A delightful and indulgent Boozy Lemon Cake that combines the zesty brightness of lemons with a touch of liqueur for a grown-up twist. This moist and flavorful cake is a perfect balance of tangy citrus and the subtle sweetness of limoncello, making it a standout dessert for everyday occasions.
In a large mixing bowl, cream the softened butter and sugar until light and fluffy.
180 grams Butter, 180 grams Golden Caster Sugar
Add the eggs one at a time, beating well after each addition.
3 large Eggs
Sieve the cake flour over the batter.
180 grams Cake Flour
Add the marmalade.
80 grams Lemon & Lime Marmalade
Fold or lightly mix in until well combined.
Fold in the limoncello until evenly distributed in the batter.
40 grams Limoncello Liqueur
Pour the batter into the prepared cake pan and smooth the top.
Bake in the oven for 40-45 minutes or until a toothpick inserted into the center comes out clean.
Once the cake is done, remove it from the oven and allow it to cool in the pan for 10 minutes.
Remove cake from pan.
Transfer it to a wire rack and leave until completely cooled.
Glaze
For the glaze, sieve the powdered sugar into a bowl, add the limoncello, and mix until smooth. Add a tablespoon at a time until it resembles butter.Note: If you prefer a thinner consistency add more liqueur.

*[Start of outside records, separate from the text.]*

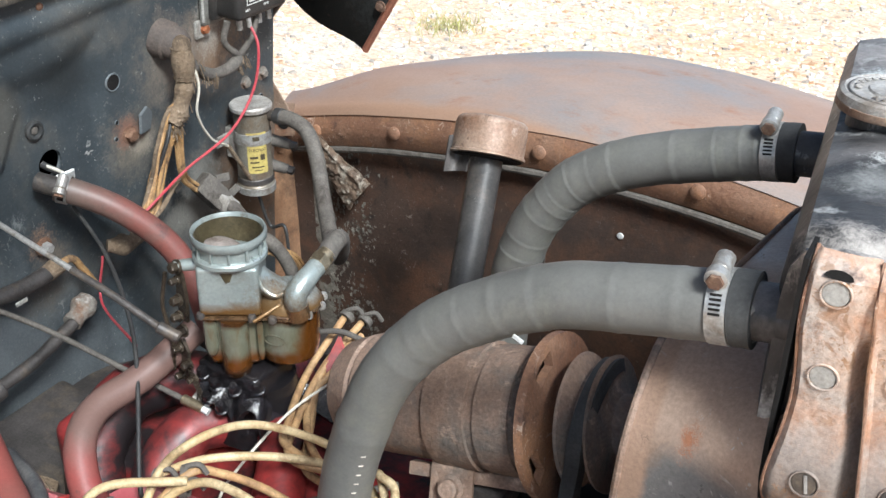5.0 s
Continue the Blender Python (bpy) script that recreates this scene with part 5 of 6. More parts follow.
def build_wires():
    def wire(pts, mm, r=0.0046):
        w = thing("plug_wire", "yellowed spark plug wire looped over engine", "wire", "spark plug wires", at=pts[0])
        part("wire", tube(pts, r, 12, 8, wob=0.04), mm, w)
    # the two wires that run on under the hose share their bundle
    A, B, Cc = [[0.319, -0.192, 0.951], [0.364, -0.173, 0.958], [0.401, -0.142, 0.97], [0.446, -0.098, 0.96], [0.491, -0.057, 0.937]], [[0.397, -0.199, 1.003], [0.395, -0.153, 0.997], [0.408, -0.101, 0.987], [0.434, -0.066, 0.97], [0.477, -0.033, 0.939]], [[0.398, -0.166, 0.967], [0.412, -0.136, 0.951], [0.44, -0.108, 0.923], [0.48, -0.083, 0.888]]
    LP = [[0.41, -0.181, 0.982], [0.347, -0.225, 0.974], [0.333, -0.25, 0.953], [0.36, -0.266, 0.933], [0.395, -0.259, 0.937], [0.425, -0.26, 0.94]]
    wire(A[1:] + [[0.53, -0.06, 0.93]], M_WIRE)
    wire([[0.41, -0.181, 0.975]] + LP[1:-1] + [[0.405, -0.235, 0.925], [0.398, -0.216, 0.905]], M_WIRE)
    wire([[0.365, -0.33, 0.83], [0.37, -0.305, 0.858], [0.378, -0.288, 0.877], [0.391, -0.261, 0.913], [0.379, -0.226, 0.933], [0.369, -0.177, 0.966]] + B[1:] + [[0.52, -0.05, 0.93]], M_WIRE)
    wire([[0.44, -0.335, 0.83], [0.432, -0.312, 0.85], [0.424, -0.295, 0.867], [0.4, -0.263, 0.918], [0.381, -0.22, 0.936], [0.381, -0.181, 0.952]][:5] + Cc + [[0.52, -0.075, 0.9]], M_WIREDK)
    wire([[0.4, -0.325, 0.82], [0.394, -0.3, 0.842], [0.39, -0.278, 0.86], [0.386, -0.23, 0.925], [0.395, -0.198, 0.957], [0.417, -0.177, 0.972], [0.449, -0.174, 0.98], [0.492, -0.177, 0.977], [0.531, -0.196, 0.963]] + [[0.522, -0.185, 0.949], [0.561, -0.212, 0.918], [0.599, -0.236, 0.908], [0.659, -0.253, 0.895]][1:], M_WIRE)
    wire([[0.53, -0.06, 0.93]] + [[0.439, -0.059, 0.941], [0.41, -0.018, 0.939], [0.382, 0.059, 0.947], [0.38, 0.138, 0.976]], M_WIREDK)
    wire([[0.52, -0.05, 0.93]] + [[0.451, -0.069, 0.937], [0.418, -0.014, 0.938], [0.396, 0.072, 0.951], [0.4, 0.147, 0.971]], M_WIREDK)
    wire([[0.53, -0.06, 0.925]] + [[0.492, -0.061, 0.931], [0.439, -0.023, 0.929], [0.405, 0.037, 0.938], [0.428, 0.108, 0.971]], M_WIREDK)
    wire([[0.50, -0.06, 0.91], [0.45, -0.045, 0.905], [0.425, 0.0, 0.92], [0.40, 0.06, 0.95], [0.415, 0.125, 0.97]], M_WIREDK)
    wire([[0.545, -0.05, 0.945]] + [[0.566, -0.073, 0.967], [0.591, -0.087, 0.969], [0.612, -0.137, 0.954], [0.622, -0.18, 0.94], [0.638, -0.208, 0.924], [0.663, -0.241, 0.888]], M_WIRE)
    wire([[0.545, -0.05, 0.945]] + [[0.563, -0.068, 0.958], [0.595, -0.105, 0.934], [0.619, -0.142, 0.932], [0.643, -0.168, 0.926]], M_WIRE)
    wire([[0.545, -0.06, 0.93]] + [[0.572, -0.083, 0.938], [0.608, -0.105, 0.943], [0.641, -0.139, 0.938], [0.675, -0.157, 0.936]], M_WIRE)
    wire([[0.545, -0.06, 0.93]] + [[0.573, -0.085, 0.936], [0.614, -0.112, 0.933], [0.649, -0.155, 0.935], [0.718, -0.195, 0.916]], M_WIRE)
    wire([[0.56, -0.06, 0.91]] + [[0.607, -0.087, 0.916], [0.642, -0.099, 0.932], [0.668, -0.123, 0.927], [0.706, -0.158, 0.923]], M_WIREDK)
    wire([[0.55, -0.07, 0.925]] + [[0.58, -0.088, 0.929], [0.606, -0.128, 0.922], [0.629, -0.165, 0.921], [0.644, -0.187, 0.924]], M_WIRE)
    wire([[0.57, -0.09, 0.95]] + [[0.666, -0.247, 0.896], [0.639, -0.219, 0.914], [0.629, -0.192, 0.941], [0.626, -0.17, 0.961]][::-1], M_WIRE)
    for c, ax_ in (((0.366, -0.178, 0.957), (1, 0.4, 0)), ((0.392, -0.163, 0.963), (1, 0.5, 0.2)), ((0.398, -0.175, 0.955), (1, 0.5, 0.3)), ((0.383, 0.14, 0.978), (0.1, 1, 0.3)), ((0.404, 0.148, 0.974), (0.1, 1, 0.3))):
        k = thing("wire_clip", "grey rubber wire separator ring", "clip", "wire clips", at=c)
        part("ring", lathe([(0.0055, -0.004), (0.0092, -0.004), (0.0098, 0), (0.0092, 0.004), (0.0055, 0.004)], 18, axis(c, Vector(c) + Vector(ax_)), cap=False), M_GREYHOSE, k)
        part("tie", tube([Vector(c) + Vector((0.0, 0, 0.009)), Vector(c) + Vector((0.012, 0.006, 0.012)), Vector(c) + Vector((0.02, 0.008, 0.002))], 0.003, 8), M_GREYHOSE, k)
    for nm, pts, r, mm, lab in (("vacuum_pipe", [[0.585, -0.06, 0.923], [0.633, -0.058, 0.932], [0.679, -0.055, 0.944], [0.697, -0.068, 0.939]] + [[0.722, -0.128, 1.0]], 0.0028, M_OILY, "thin dull steel vacuum pipe"), ("thin_wire", [[0.41, -0.149, 0.91], [0.401, -0.108, 0.922], [0.415, -0.016, 0.954], [0.461, 0.057, 0.987]], 0.0017, M_WHITEWIRE, "thin dirty white wire over manifold"), ("thin_wire", [[0.605, -0.029, 0.945], [0.629, -0.065, 0.927], [0.643, -0.115, 0.902]], 0.0016, M_WHITEWIRE, "thin white wire behind vacuum unit"), ("grey_lead", [[0.44, -0.12, 0.9], [0.49, -0.07, 0.9], [0.56, -0.03, 0.92]], 0.004, M_GREYHOSE, "dusty grey lead over manifold"), ("grey_lead", [[0.43, 0.11, 0.975], [0.40, 0.1, 0.985], [0.37, 0.085, 0.98], [0.35, 0.06, 0.97]], 0.0035, M_GREYHOSE, "dusty grey lead over manifold")):
        w = thing(nm, lab, "wire", at=pts[0])
        part("line", tube(pts, r, 8, 8), mm, w)


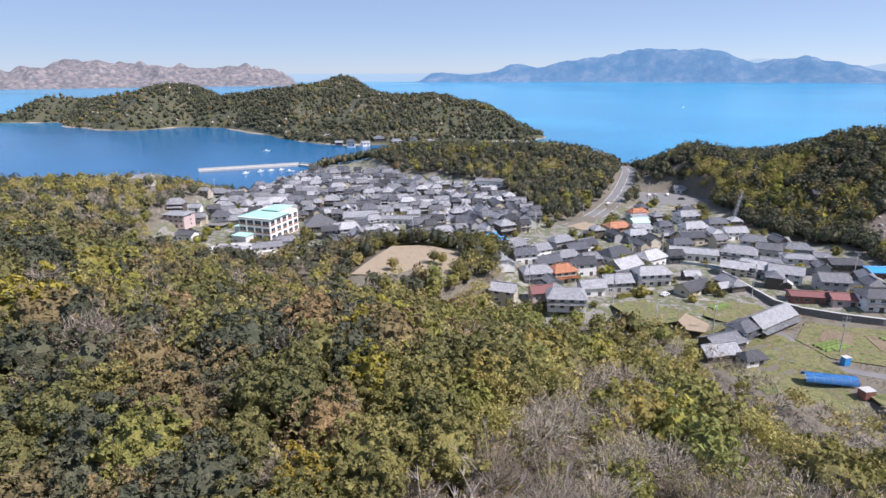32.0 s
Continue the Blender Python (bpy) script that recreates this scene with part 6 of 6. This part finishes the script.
g = np.random.default_rng(44)
strew([(float(a), float(b), float(c)) for a, b, c in zip(g.uniform(178, 206, 46), g.uniform(474, 504, 46), g.uniform(0.7, 2.0, 46)) if float(inside(SLIDE, np.array([a]), np.array([b]))[0]) > 0.5], "pale angular boulder on the landslip")
shore = [(-76, 88.2), (-71, 90.6), (-66, 92.6), (-61, 95), (-57, 97.6), (-53, 99.4), (-51.4, 95.6), (-80, 86.6), (-86, 84.6), (-63, 94.6), (-55, 98.6), (-68, 92.4), (-37.4, 64.6), (-38.6, 67.4), (-36.2, 62.8), (-39.6, 70.4)]
strew([(x + float(g.uniform(-0.6, 0.6)), y + float(g.uniform(0.2, 1.0)), float(g.uniform(0.4, 0.9))) for x, y in shore for _ in range(2)], "pale rock on the pond's shore", 0.05)
strew([(float(x), 70.2 + float(g.uniform(-0.2, 0.5)) + 0.04 * abs(float(x) - 5), float(g.uniform(0.35, 0.6))) for x in np.arange(-9, 34, 1.7)], "rough stone at the foot of the road bank", 0.1)


def marker(x, y):
    """A thin roadside post with a cap and a reflector."""
    base = new("roadside_post")
    part("shaft", box_bm(-0.05, 0.05, -0.05, 0.05, -0.3, 1.0, bevel=0.01), WOOD, base)
    part("cap", box_bm(-0.07, 0.07, -0.07, 0.07, 1.0, 1.06, bevel=0.01), STEEL, base)
    part("reflector", box_bm(-0.035, 0.035, -0.062, -0.05, 0.78, 0.9), TILE_ORANGE, base)
    put(base, x, y, 10, "thin wooden roadside post with orange reflector", "post", "roadside posts")


for x, y in ((-8, 63.9), (-2, 62.6), (4, 61.2), (9, 60), (14, 59.2), (20, 58.4)):
    marker(x, y)

for x, y, size in ((-37, 468, 1.0), (-34, 478, 1.0), (-28, 486, 1.05), (-21, 488, 1.0), (-14, 487, 1.05), (-7, 487, 1.0), (0, 483, 1.1), (5, 476, 1.15), (7, 466, 1.2), (5, 456, 1.1), (10, 482, 1.1), (12, 472, 1.2), (14, 462, 1.1), (11, 452, 1.0), (-9, 458, 0.7), (-6, 456, 0.7), (17, 478, 1.0), (0, 446, 1.0), (-24, 450, 0.7)):
    plant("dark" if (x * 3 + y) % 5 < 3 else "olive", x, y, size, "dense evergreen tree round the sandy clearing", 1.05, 1)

Here are some top tips to help you succeed in making a Boozy Lemon Cake like a pro:
If you're substituting the liqueur, use fresh lemons for both the zest and juice for the best flavor.
Ensure that your butter and eggs are at room temperature. Room-temperature ingredients incorporate more evenly, resulting in a smoother batter and better texture.
Cream the butter and sugar thoroughly until light and fluffy, as shown in the video. This step is crucial for creating a tender and airy crumb in the cake.
Choose a good-quality limoncello for the cake batter and glaze, as this will enhance the cake's overall taste.
Choose fresh, organic lemons for the zest and juice to maximize the citrusy freshness.
When adding limoncello to the cake batter, measure accurately. Too much can overwhelm the cake, while too little might not provide the desired boozy flavor.
Sift the flour before incorporating it into the cake batter. This helps in achieving a lighter and more uniform cake texture.
Once the dry ingredients are added, mix the batter until combined. Overmixing can lead to a dense cake.
If the cake starts to brown too much while cooking, place some foil over the top to prevent burning.
Ensure the cake is completely cool before topping the glaze. This prevents the glaze from melting into the cake and allows it to set, creating a smoother finish.